What happens if the Lectures offered in any given term don’t match up with what I’m studying in tutorials?
Frankly, this really doesn’t matter, since lectures are just as valuable (and in some cases more valuable) as revision for a subject already covered in tutorials as for an introduction to the subject. You ought to be able to complete all your tutorial essays on the basis of the reading lists provided; lectures on the same subject may prove helpful, but it is in no way essential to have covered a topic in lectures before attempting to write an essay on it.
What can I expect from tutorials?
In the standard Oxford tutorial (in humanities, science ones are different) you normally first read your essay and then your tutor discusses it with you.

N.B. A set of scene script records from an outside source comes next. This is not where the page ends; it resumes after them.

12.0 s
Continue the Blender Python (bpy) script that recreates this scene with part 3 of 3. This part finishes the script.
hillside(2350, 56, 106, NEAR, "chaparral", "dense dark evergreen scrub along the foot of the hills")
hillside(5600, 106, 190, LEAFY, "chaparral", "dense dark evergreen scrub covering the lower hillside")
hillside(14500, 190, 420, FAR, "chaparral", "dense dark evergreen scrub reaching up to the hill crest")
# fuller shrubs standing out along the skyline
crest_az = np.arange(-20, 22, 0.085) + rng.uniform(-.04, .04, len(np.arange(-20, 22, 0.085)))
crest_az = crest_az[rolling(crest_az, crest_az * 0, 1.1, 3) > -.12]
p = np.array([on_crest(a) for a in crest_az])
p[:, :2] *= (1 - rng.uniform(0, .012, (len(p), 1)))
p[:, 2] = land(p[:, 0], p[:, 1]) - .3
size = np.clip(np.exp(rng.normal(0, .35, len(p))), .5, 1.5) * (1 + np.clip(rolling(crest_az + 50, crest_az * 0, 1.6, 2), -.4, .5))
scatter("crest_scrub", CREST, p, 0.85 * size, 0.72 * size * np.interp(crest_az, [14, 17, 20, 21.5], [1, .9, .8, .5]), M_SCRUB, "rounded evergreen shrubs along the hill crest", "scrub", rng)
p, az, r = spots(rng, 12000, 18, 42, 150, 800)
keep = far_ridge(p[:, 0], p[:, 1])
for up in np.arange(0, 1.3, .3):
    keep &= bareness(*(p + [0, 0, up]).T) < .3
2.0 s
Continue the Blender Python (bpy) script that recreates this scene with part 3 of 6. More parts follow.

The style of discussion varies greatly from one tutor to another. Some launch into a monologue (in which case, don’t be shy about interrupting) while others will ask you a series of questions on the topic (at least one tutor I had has perfected the art of the leading question as a teaching technique), whilst many will offer a brief comment on your essay and then start a more informal discussion.
Provided you have put a reasonable amount of effort into your essay (for which see below) you should look forward to the tutorial as an opportunity for an interesting discussion on the topic you have just written about, rather than dreading it as an inquisition. Remember, the primary function of the tutor is not to sit in judgement upon your efforts but to help you pass your exams. Since tutors are generally enthusiastic about their specialisms, you can also expect them to respond well to a corresponding enthusiasm on the part of their students.

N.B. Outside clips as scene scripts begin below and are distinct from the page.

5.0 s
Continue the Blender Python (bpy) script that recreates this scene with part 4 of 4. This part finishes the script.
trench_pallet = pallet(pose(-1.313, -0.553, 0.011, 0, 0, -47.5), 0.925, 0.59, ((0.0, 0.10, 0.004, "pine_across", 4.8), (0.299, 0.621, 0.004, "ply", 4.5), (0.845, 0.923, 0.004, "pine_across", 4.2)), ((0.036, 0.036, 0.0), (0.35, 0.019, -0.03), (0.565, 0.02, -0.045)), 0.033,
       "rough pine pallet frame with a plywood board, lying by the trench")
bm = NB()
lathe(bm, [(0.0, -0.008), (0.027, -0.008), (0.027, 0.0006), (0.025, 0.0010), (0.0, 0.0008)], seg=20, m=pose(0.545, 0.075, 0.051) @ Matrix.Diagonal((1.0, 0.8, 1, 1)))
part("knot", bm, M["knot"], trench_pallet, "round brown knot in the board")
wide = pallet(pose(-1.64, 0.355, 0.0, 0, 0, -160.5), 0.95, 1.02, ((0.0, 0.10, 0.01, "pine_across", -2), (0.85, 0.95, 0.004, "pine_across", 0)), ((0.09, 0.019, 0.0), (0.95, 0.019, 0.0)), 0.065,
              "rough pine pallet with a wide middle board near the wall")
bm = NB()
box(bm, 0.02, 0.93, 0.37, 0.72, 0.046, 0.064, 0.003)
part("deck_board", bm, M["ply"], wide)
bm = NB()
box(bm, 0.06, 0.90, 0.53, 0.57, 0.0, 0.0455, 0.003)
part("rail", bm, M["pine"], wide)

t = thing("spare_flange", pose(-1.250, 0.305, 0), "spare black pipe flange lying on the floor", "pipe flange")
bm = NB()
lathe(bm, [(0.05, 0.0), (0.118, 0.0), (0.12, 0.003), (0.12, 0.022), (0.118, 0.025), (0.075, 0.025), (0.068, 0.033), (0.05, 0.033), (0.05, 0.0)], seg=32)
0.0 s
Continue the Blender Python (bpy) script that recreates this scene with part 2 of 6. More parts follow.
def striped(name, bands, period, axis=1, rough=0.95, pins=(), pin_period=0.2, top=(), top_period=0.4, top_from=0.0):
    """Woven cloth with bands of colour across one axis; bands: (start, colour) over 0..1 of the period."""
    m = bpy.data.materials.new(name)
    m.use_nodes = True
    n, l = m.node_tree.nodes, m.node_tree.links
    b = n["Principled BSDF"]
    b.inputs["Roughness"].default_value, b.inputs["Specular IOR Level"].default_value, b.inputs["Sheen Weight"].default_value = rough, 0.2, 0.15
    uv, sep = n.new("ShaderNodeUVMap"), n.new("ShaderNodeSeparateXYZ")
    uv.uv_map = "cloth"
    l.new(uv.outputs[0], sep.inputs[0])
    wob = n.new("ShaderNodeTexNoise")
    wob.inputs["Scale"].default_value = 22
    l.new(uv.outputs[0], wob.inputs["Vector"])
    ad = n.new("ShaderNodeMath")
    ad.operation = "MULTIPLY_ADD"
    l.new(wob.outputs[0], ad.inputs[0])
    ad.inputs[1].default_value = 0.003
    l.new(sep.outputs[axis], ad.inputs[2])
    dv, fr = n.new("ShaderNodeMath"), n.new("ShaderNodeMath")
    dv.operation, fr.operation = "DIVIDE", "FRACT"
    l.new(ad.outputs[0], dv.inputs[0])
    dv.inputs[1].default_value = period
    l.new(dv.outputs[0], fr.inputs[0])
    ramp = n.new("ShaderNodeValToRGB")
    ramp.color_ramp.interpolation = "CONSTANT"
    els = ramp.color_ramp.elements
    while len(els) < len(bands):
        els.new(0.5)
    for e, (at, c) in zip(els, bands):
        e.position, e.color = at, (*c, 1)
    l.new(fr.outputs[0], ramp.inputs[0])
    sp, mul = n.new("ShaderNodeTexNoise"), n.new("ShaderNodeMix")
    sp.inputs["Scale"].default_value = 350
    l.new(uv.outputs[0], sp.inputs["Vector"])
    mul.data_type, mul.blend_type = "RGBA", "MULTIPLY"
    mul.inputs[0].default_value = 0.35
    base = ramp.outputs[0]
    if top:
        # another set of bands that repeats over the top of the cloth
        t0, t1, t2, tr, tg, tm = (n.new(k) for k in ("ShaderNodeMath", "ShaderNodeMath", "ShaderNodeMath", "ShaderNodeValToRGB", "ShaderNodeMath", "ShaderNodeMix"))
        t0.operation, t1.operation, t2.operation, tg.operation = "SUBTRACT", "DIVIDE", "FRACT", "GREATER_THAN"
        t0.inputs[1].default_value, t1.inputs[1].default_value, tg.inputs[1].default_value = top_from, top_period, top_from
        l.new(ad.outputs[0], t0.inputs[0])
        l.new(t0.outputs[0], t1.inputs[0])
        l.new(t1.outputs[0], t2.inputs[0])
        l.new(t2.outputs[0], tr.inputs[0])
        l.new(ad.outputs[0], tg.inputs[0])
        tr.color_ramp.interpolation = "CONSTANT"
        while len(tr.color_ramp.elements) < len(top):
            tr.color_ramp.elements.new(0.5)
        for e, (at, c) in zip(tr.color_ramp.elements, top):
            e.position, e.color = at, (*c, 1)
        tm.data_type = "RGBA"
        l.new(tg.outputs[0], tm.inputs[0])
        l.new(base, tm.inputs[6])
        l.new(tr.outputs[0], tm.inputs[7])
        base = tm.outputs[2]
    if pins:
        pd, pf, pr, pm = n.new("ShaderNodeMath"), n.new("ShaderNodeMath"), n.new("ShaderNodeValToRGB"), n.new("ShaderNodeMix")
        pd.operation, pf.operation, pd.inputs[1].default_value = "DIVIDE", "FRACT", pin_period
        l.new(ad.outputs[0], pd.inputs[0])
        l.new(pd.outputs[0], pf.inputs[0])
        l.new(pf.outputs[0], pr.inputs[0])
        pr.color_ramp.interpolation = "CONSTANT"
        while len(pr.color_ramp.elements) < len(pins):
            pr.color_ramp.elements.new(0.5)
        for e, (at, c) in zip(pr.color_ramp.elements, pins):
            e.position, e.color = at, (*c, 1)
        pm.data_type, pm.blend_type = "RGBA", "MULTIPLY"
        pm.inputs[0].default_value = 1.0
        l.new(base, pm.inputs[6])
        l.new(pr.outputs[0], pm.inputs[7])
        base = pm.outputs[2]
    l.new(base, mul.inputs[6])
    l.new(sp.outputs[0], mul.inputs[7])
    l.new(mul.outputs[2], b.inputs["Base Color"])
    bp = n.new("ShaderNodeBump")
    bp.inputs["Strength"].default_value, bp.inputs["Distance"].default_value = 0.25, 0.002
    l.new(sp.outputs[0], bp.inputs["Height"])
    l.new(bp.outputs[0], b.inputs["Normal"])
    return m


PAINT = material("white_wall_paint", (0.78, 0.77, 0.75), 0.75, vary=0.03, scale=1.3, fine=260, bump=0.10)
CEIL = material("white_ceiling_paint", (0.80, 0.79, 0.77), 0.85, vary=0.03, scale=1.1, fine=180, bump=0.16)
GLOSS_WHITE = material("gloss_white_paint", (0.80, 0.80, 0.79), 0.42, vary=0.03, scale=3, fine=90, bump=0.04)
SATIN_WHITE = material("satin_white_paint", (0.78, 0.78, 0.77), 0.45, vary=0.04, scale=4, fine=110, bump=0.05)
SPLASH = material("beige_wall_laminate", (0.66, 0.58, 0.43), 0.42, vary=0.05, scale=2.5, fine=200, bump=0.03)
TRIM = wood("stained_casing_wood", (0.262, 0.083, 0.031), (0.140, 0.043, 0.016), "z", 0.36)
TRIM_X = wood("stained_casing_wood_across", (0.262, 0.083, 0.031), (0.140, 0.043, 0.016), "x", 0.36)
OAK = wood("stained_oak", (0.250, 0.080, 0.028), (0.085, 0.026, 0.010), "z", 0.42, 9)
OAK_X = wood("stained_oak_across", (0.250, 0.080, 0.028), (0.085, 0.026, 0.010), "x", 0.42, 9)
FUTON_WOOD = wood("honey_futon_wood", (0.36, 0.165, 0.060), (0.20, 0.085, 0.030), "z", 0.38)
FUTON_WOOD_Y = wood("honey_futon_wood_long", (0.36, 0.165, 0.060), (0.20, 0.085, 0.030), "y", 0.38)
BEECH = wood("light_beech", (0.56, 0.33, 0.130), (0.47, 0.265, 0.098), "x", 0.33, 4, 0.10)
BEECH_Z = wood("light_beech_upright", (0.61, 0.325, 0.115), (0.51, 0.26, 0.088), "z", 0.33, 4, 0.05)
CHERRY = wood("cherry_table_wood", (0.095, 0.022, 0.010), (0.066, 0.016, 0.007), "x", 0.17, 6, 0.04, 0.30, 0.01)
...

What happens if I don’t get on with my tutor?
This is unlikely to happen: all the tutors I have had have been entirely friendly and helpful. It could happen, though, that there is an unfortunate personality clash or that a particular tutor’s teaching technique is getting you nowhere. If that should occur, according to academic etiquette you are theoretically meant to raise your problem with the tutor concerned. In practice this may well be an impossible requirement, since if relations are strained the tutor in question will be the last person you want to discuss the problem with! In that case your best recourse is probably to request a change of subject tutor from your supervising tutor. I would repeat, however, that you will have to be very unlucky for such a situation to arise.
How do I know how well I’m doing?
Some tutors are better than others at signalling this within tutorials. The chances are, however, that if you are doing either very well or very badly this will be evident from the tutor’s response to your work. A non-committal response is thus likely to be an indication of a middle-of-the-road performance (though this is only a rule of thumb, and if a particular tutor seems discouraging it may be worth checking with his or her other students that this is not simply his or her manner: the classic example must be a tutor I had when reading Engineering Science at Oxford twenty years ago, who handed me back a practice Maths Mods paper I’d done over the vac with the comment “I can’t actually find anything wrong with this” in a tone of voice which suggested deep disappointment with my having achieved a paltry 100%).
At the end of term each subject tutor who has taught you will write a report on your work, and you will (normally) be allowed to see this report at the start of the following term. This report should give you a fairly clear indication of how you are doing. Another indication will come from the marks you get on your collections (for which see below).